Guide

Security Headers

Security headers are instructions your server sends to the browser before a page loads.

01

Why They Matter

The browser trusts these headers when it decides what a page can load, where it can be embedded, and how much information it can share.

Good headers reduce the damage from common browser attacks. They do not replace secure code, but they give every page a stronger baseline.

02

Headers Worth Checking First

Start with Content-Security-Policy, Strict-Transport-Security, X-Frame-Options, X-Content-Type-Options, Referrer-Policy, and Permissions-Policy.

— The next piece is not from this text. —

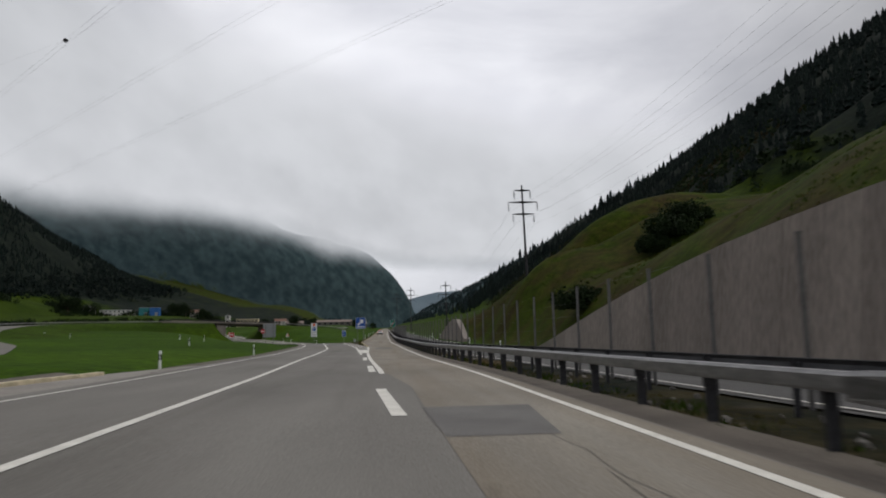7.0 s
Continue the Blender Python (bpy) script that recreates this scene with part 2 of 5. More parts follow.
X_RAIL = lambda y: X_RIGHT(y) + np.interp(y, [0, 60, 110, 165, 230, 312, 600], [3.0, 2.5, 2.5, 1.5, 1.0, 0.95, 1.0])
X_ROAD2 = lambda y: X_RAIL(y) + np.interp(y, [-120, 20, 75, 150, 220], [10, 9, 4.6, 3.0, 2.3])
X_BANK = lambda y: X_ROAD2(y) + 8.6
X_FOOT = lambda y: X_ROAD2(y) + np.interp(y, [120, 155, 205, 238, 262, 285, 325, 345], [8.6, 6.7, 6.8, 8.1, 8.6, 8.1, 8.1, 8.6])
MAIN_Z = lambda y: np.where(np.asarray(y, float) < 262, ROAD_Z(y), np.interp(y, [262, 282, 300, 330, 357, 400, 430, 460, 520, 600, 640], [float(ROAD_Z(262)), float(ROAD_Z(282)) - 0.02, -1.29, -1.53, -1.8, -1.45, -0.9, -0.2, 3.0, 8.0, 10.0]))


def nz(x, y, s, seed=0.0):
    """Smooth noise over arrays, by summed waves; about -1 to 1."""
    a, b = np.asarray(x, float) / s + seed * 1.7, np.asarray(y, float) / s - seed * 2.3
    return (np.sin(a * 1.3 + 1.9 * np.sin(b * 0.7 + seed)) + np.sin(b * 1.1 + 1.4 * np.sin(a * 0.9 - seed)) + 0.6 * np.sin(2.3 * a + 1.7 * b) + 0.5 * np.sin(3.1 * b - 2.2 * a + seed)) / 3.1


WALLS = (
    (158, 237, curve_of((152, -0.2), (158, 0.6), (162, 1.7), (169, 3.2), (176, 5.1), (182, 5.8), (189, 5.9), (195, 5.65), (203, 5.1), (212, 3.9), (220, 2.7), (234, 0.5), (241, -0.2))),
    (284, 328, curve_of((279, -0.3), (285, 0.4), (292, 2.6), (297, 4.1), (304, 4.1), (313, 3.0), (320, 1.9), (327, 0.4), (332, -0.2))),
)


def wall_top(y):
    return np.maximum(np.maximum(WALLS[0][2](y), WALLS[1][2](y)), 0)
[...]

These headers cover the most common browser-side protections and are useful for marketing sites, dashboards, APIs with browser traffic, and SaaS products.

03

Simple Examples

A login page should block framing, force HTTPS, and avoid leaking full referrer URLs.

A static marketing page may use a lighter policy, but it should still send nosniff, a referrer policy, and HTTPS enforcement.

FAQ

Common questions

Do security headers make a site secure by themselves?

No. They reduce browser-side risk, but you still need secure application code, safe authentication, patched dependencies, and careful server configuration.

Can I add security headers on a CDN?

Yes. Many teams add them at the CDN or reverse proxy layer because it keeps the policy consistent across apps.

Which header should I fix first?

Start with HTTPS enforcement, clickjacking protection, and nosniff. Then work on a careful Content-Security-Policy.

Can headers break a website?

Yes. CSP and Permissions-Policy can block resources or features. Test in staging before enforcing strict values.

How often should I check headers?

Check after CDN changes, framework upgrades, hosting migrations, and major frontend releases.